Organizations need better technology equipped for the modern world of web publishing. It is also of course work motivated by moving software licenses and purchase orders by the end of the quarter to meet sales quotas. Not an entirely altruistic endeavor.
Selling isn’t limited to the vendors and consultants. Organizations need to sell the value of CMS internally to skeptical stakeholders and budget-conscious executives. This requires clear business cases, return on investment numbers, executive buy-in and a strong internal champion.
And then there’s actually doing the hard work of making web content management work.
Sorting out web governance, adding new staff, training existing roles, hiring external vendors, auditing content, creating content, migrating content, fighting political fires, integrating technology, justifying budgets and setting (and resetting) timelines. Oh, and it never ends, as your sites, content and platforms need constant care and attention. Forever.
Let’s just say it’s a sophisticated piece of technology that comes with some “undocumented” organizational instructions.
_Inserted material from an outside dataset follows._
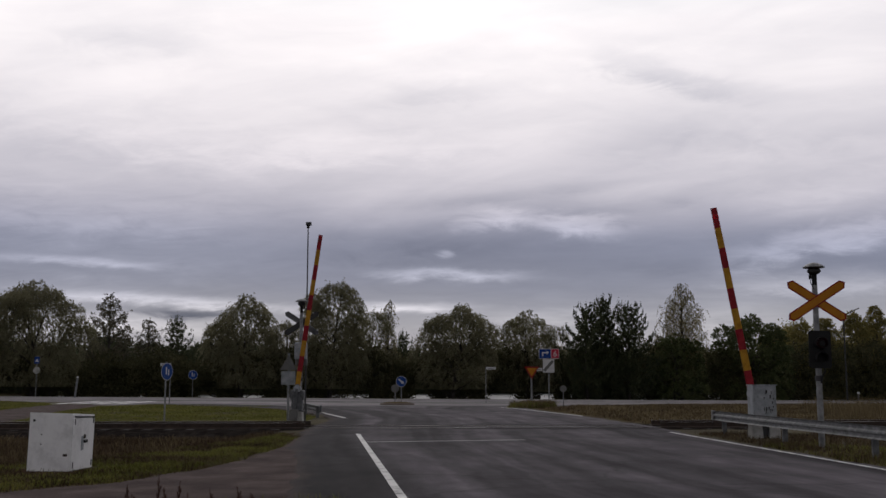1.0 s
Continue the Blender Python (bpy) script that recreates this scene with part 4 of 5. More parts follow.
def tree(kind, x, y, h, w, seed, label, base=0.06, dens=1.0, lean=0.0):
    rng = np.random.default_rng(seed)
    e = thing("tree", pose(x, y, gz(x, y) - 0.1), label, "tree", "trees along the lake shore")
    bm = bmesh.new()
    if kind == "pine":
        q = conifer(h, w, rng, bm, dens, lean)
    else:
        q = leafy_tree(kind, h, w, rng, bm, base, dens, lean)
    part("trunk", bm, BARK, e)
    mat = {"willow": LEAF_WILLOW, "round": LEAF_GREEN, "birch": LEAF_BIRCH, "alder": LEAF_ALDER, "autumn": LEAF_YELLOW, "pine": NEEDLES}[kind]
    leafmesh("crown", q, mat, e)
    return e


def mass(name, label, category, centres, mat, rng, n, spread, size, droop=0.3):
    q = [leaf_quads(rng, np.array(c), n, spread, size, droop) for c in centres]
    return tagged(leafmesh(name, np.concatenate(q), mat), label, category, kind="stuff")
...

You can outsource some of it, but at the end of the day these are your issues to own internally.
Nobody selling CMS can or will give a full picture of what it will take to completely see it through. Partly because they don’t know and partly because it’s a serious buzz kill in trying to close the sale.
If you want to stop a CMS project from getting momentum, simply shout from the rooftop that “your website is never actually done” and its a project that will need many times the people, money and resources than they are currently committing. You’ll be the life of the party.
Vendors and consultants looking to make the quick sale can leave out some of these inconvenient truths. But we can’t put all the blame there. It’s too easy a target. Organizations evaluating CMS and starting a new project need to be self educated on the processes, people and investments required to be successful.
To be truly successful you need both the optimism of the vendor to sell the concept internally and to keep yourself motivated, as well as the realistic understanding of the challenges with proper internal expectation setting.
You have to wary of the promises made by vendors and platforms while also recognizing the real necessity of such platforms and the true value they can add.
You have to know your website is not a project but you also have to know how to carve parts of the overall effort into projects so that your organization can consume them.
You have to know what highly visible quick-win projects you can do to satisfy stakeholders while also quietly gaining the real forward progress that gets less celebrated but you know is important.
So yes, when you do talk about doing CMS to someone thinking about buying CMS, it can indeed ‘scare the crap out of them.’
But that’s not entirely a bad thing.